Une certaine gêne à l’égard du style

Présentation

C’est le style, pense-t-on, qui assure l’unité d’une œuvre. Et l’on imagine aussi que les écrivains travaillent avec une idée plus ou moins claire de la façon dont leurs textes doivent être rédigés, si bien qu’il s’agirait simplement pour eux de faire coïncider leur idéal et leur prose. Or, les choses sont plus compliquées…

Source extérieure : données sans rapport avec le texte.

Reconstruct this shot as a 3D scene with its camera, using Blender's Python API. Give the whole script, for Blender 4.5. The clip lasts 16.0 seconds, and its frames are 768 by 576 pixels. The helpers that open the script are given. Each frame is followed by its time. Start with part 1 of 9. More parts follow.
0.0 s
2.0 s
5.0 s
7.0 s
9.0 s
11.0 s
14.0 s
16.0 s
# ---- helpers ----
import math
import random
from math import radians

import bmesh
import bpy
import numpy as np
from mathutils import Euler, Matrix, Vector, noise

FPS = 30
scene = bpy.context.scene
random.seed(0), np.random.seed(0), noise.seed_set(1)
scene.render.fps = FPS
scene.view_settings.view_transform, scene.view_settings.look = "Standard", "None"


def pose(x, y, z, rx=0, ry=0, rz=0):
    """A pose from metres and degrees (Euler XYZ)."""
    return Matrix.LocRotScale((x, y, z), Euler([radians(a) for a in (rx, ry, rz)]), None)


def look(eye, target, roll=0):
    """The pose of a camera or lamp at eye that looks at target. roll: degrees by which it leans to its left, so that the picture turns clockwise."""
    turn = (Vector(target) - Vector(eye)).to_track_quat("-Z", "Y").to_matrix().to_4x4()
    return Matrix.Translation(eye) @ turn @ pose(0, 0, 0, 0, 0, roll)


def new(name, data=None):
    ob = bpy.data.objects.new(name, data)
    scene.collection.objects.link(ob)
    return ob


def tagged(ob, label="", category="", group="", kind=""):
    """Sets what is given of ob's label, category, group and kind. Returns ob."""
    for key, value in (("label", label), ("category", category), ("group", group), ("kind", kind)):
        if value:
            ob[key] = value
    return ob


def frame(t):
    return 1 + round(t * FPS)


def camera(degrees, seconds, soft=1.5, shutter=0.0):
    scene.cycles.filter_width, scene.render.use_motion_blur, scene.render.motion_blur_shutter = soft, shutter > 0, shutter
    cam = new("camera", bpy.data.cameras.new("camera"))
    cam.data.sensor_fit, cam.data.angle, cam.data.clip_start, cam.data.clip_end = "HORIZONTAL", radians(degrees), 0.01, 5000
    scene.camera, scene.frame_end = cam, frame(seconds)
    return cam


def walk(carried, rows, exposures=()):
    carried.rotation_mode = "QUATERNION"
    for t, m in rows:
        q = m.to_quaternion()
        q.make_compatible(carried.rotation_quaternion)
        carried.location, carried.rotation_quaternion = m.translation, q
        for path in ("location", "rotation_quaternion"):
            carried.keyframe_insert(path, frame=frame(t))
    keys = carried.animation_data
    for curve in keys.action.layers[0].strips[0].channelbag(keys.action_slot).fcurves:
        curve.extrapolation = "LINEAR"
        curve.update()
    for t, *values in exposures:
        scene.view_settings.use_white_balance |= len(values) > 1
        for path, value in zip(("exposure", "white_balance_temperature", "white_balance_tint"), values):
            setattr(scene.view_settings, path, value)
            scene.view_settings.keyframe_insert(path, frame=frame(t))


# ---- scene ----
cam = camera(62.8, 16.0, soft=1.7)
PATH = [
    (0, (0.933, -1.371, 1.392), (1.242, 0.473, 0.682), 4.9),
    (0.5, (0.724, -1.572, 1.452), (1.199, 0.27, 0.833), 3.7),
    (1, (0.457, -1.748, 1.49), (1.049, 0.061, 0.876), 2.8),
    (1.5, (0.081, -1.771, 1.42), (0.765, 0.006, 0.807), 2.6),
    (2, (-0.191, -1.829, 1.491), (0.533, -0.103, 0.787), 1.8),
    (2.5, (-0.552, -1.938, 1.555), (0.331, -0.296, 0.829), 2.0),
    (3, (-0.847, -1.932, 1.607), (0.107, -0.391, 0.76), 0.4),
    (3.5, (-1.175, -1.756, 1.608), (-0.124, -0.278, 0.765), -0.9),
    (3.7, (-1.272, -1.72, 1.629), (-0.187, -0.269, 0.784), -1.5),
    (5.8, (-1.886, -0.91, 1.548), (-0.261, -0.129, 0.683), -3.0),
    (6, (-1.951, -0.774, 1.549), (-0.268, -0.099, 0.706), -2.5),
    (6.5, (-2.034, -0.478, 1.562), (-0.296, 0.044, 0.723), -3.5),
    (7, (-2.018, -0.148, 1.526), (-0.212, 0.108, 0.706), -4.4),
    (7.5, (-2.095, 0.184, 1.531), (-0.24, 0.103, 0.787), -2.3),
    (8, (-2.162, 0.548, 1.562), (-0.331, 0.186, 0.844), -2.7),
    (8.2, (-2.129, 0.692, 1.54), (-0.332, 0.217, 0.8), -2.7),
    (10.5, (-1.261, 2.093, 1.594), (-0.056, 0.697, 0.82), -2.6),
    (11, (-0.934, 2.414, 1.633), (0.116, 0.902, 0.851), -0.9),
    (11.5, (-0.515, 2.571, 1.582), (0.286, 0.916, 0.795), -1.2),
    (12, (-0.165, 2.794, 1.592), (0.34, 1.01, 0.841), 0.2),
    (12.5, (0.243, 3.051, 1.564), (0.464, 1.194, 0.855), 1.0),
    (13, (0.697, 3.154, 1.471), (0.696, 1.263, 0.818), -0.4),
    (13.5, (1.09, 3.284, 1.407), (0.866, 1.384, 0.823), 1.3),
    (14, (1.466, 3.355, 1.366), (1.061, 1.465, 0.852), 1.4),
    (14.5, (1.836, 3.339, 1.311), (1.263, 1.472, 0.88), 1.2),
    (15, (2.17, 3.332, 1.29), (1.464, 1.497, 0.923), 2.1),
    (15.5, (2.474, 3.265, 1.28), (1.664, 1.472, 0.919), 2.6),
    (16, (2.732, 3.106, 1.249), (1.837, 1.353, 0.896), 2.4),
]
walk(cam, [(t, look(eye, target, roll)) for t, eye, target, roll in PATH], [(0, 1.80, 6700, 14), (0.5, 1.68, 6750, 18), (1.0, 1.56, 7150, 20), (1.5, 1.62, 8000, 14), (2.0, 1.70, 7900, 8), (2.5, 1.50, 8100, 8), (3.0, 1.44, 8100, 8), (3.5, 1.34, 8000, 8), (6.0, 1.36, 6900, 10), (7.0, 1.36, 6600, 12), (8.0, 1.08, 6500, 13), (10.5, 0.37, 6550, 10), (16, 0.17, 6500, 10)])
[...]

Quand on y regarde de près, les pratiques rédactionnelles des écrivains vont à hue et à dia et elles peinent à trouver leur pleine cohérence. On en connaît quelques exemples célèbres : avec bien des premiers lecteurs de Céline, le jeune Claude Lévi-Strauss s’est demandé si c’était bien la même personne qui avait rédigé le début et la fin de certains paragraphes de Voyage au bout de la nuit. Quant aux premières lectures importantes de L’Étranger, toutes se sont étonnées d’une évidente contradiction stylistique dans le roman d’Albert Camus.

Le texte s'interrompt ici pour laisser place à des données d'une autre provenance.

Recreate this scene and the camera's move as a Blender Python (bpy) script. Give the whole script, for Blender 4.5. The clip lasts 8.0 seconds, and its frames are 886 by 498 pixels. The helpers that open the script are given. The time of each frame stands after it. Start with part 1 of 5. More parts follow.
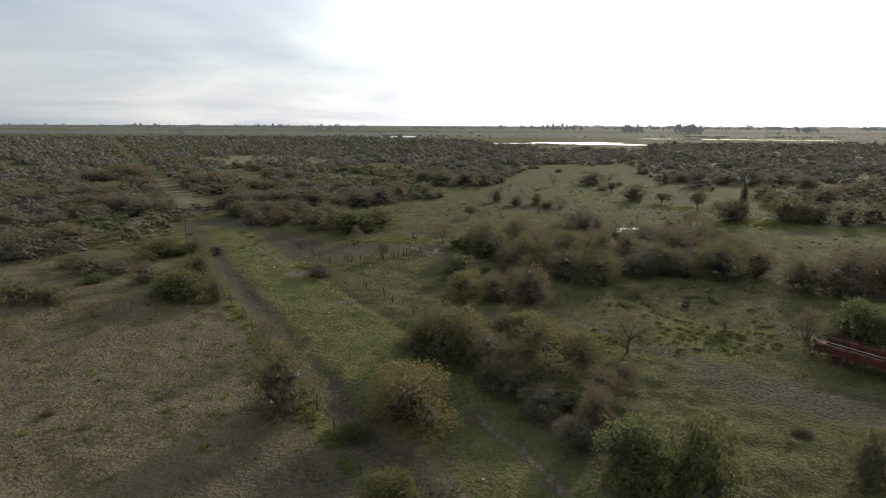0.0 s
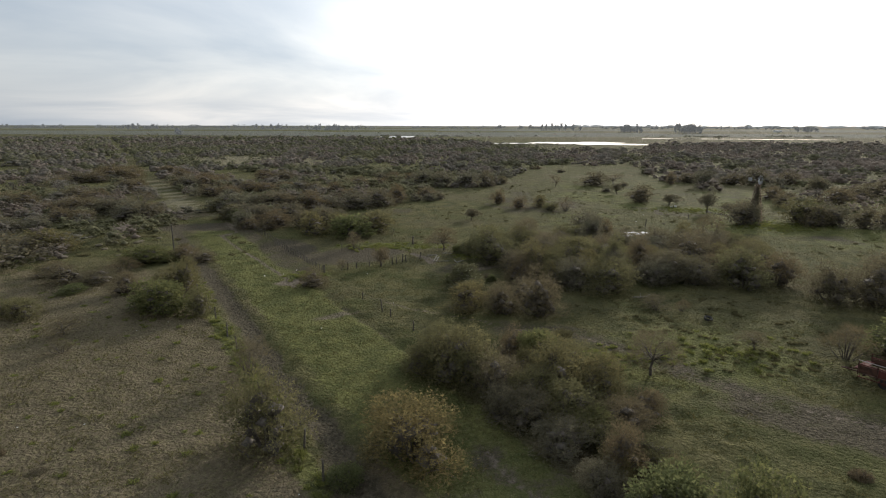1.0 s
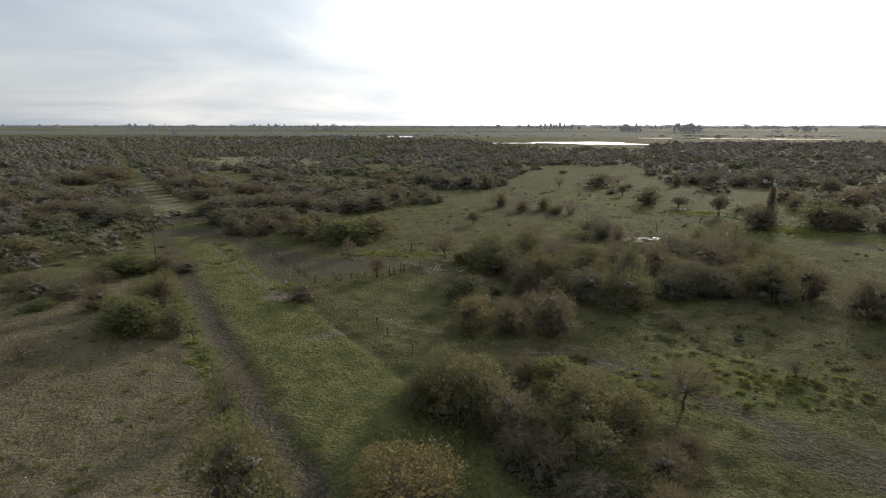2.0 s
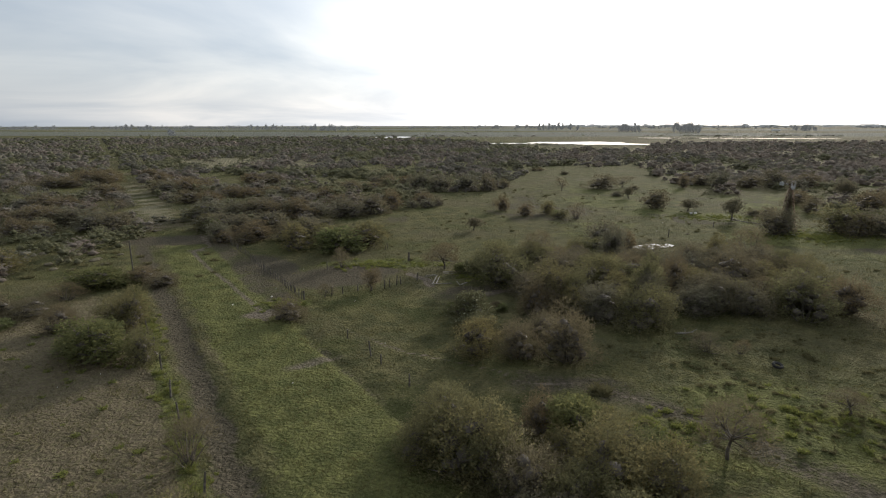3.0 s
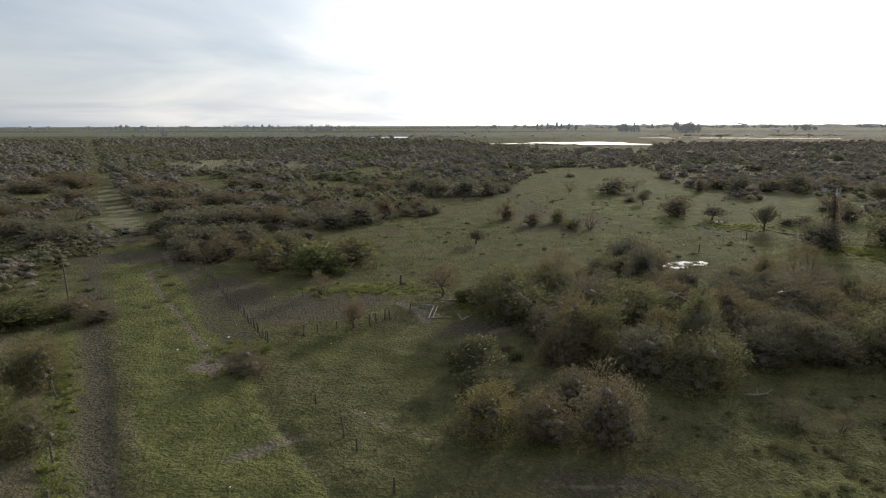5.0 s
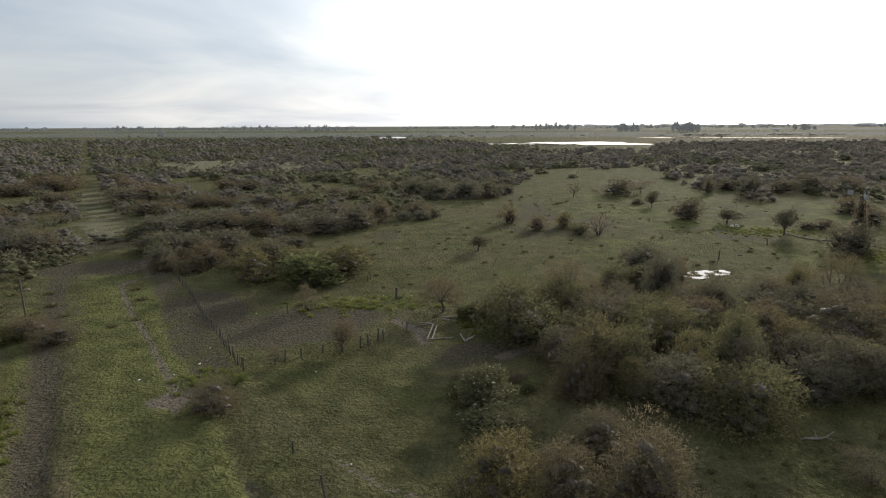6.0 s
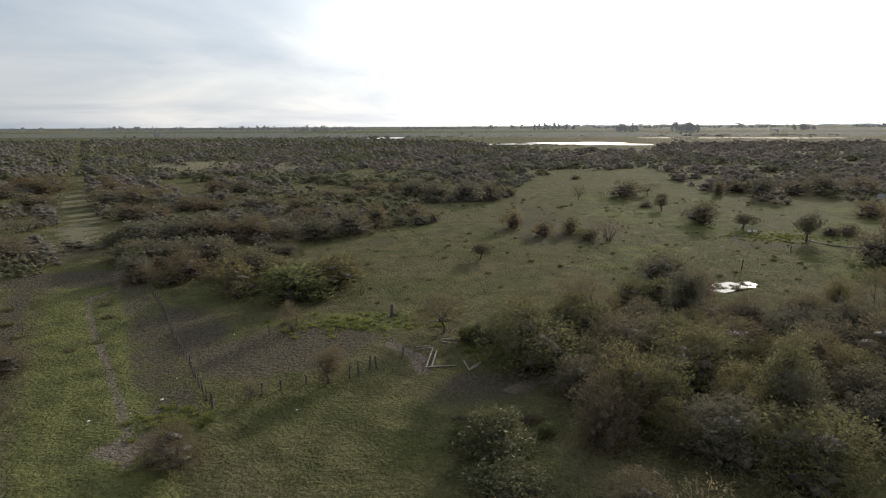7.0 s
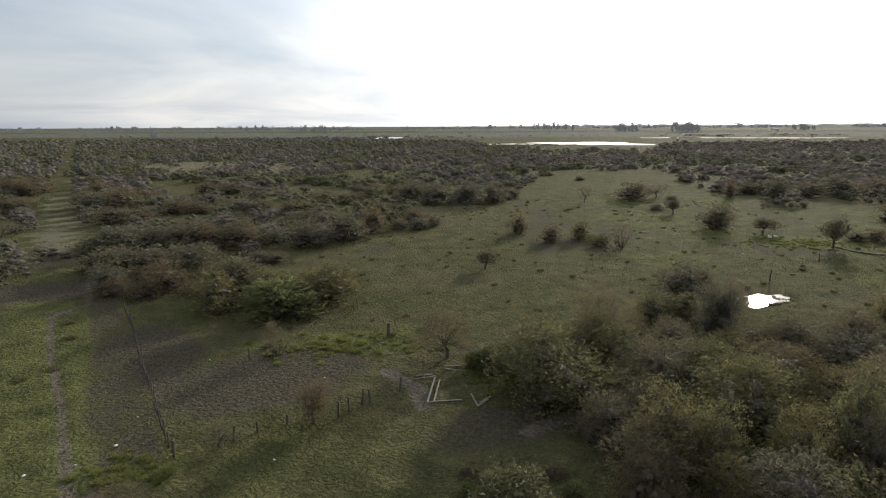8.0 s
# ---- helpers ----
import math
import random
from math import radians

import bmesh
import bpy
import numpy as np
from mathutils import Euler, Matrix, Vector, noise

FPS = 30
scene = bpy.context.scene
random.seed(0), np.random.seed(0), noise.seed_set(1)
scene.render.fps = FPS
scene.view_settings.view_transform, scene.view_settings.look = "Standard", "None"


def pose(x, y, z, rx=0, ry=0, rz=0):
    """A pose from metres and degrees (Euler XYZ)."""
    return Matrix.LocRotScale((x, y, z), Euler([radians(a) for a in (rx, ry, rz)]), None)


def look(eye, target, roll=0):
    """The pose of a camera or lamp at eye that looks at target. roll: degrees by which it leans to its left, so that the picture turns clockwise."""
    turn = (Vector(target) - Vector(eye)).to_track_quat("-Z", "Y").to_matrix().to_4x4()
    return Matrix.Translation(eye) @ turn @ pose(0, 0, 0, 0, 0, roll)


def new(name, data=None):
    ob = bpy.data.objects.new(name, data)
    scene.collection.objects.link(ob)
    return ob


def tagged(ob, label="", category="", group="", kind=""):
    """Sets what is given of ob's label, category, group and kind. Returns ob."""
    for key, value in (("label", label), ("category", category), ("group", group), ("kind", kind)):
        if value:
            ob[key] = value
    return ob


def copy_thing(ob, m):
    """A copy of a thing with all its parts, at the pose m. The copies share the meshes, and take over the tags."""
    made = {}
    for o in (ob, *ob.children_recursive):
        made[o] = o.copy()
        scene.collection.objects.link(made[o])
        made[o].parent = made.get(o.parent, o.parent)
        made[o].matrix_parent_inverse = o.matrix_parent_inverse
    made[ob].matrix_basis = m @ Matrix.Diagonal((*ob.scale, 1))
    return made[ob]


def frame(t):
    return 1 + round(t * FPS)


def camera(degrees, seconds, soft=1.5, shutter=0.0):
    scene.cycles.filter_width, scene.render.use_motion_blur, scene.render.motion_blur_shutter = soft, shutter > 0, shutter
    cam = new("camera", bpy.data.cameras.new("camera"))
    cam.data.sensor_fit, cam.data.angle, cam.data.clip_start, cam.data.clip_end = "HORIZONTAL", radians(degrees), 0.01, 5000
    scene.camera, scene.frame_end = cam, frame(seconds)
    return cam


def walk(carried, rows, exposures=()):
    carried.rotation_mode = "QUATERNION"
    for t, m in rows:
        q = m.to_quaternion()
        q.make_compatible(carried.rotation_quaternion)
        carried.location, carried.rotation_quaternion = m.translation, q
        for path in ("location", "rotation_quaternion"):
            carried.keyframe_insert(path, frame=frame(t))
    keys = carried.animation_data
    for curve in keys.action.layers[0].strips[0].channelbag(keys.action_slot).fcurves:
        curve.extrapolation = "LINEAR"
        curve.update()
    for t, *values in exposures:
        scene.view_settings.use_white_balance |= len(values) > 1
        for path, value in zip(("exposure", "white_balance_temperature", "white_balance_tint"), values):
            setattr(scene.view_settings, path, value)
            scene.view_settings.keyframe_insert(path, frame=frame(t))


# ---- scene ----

Le présent ouvrage se propose dès lors d’interroger les formes stylistiques à partir de leurs tensions et les discours sur le style à partir de leurs failles. Prenant ses premiers appuis sur une dizaine de cas en apparence fort singuliers (Bernanos, Camus, Duras, Ramuz, Sartre, Simenon, Valéry…), il suggère un principe de lecture et esquisse une typologie des contradictions. Mais il avance aussi deux idées : la première veut que toute la prose du xxe siècle ait connu une certaine gêne à l’égard du style ; la seconde veut que la tension stylistique soit finalement le mode d’existence naturelle des œuvres littéraires.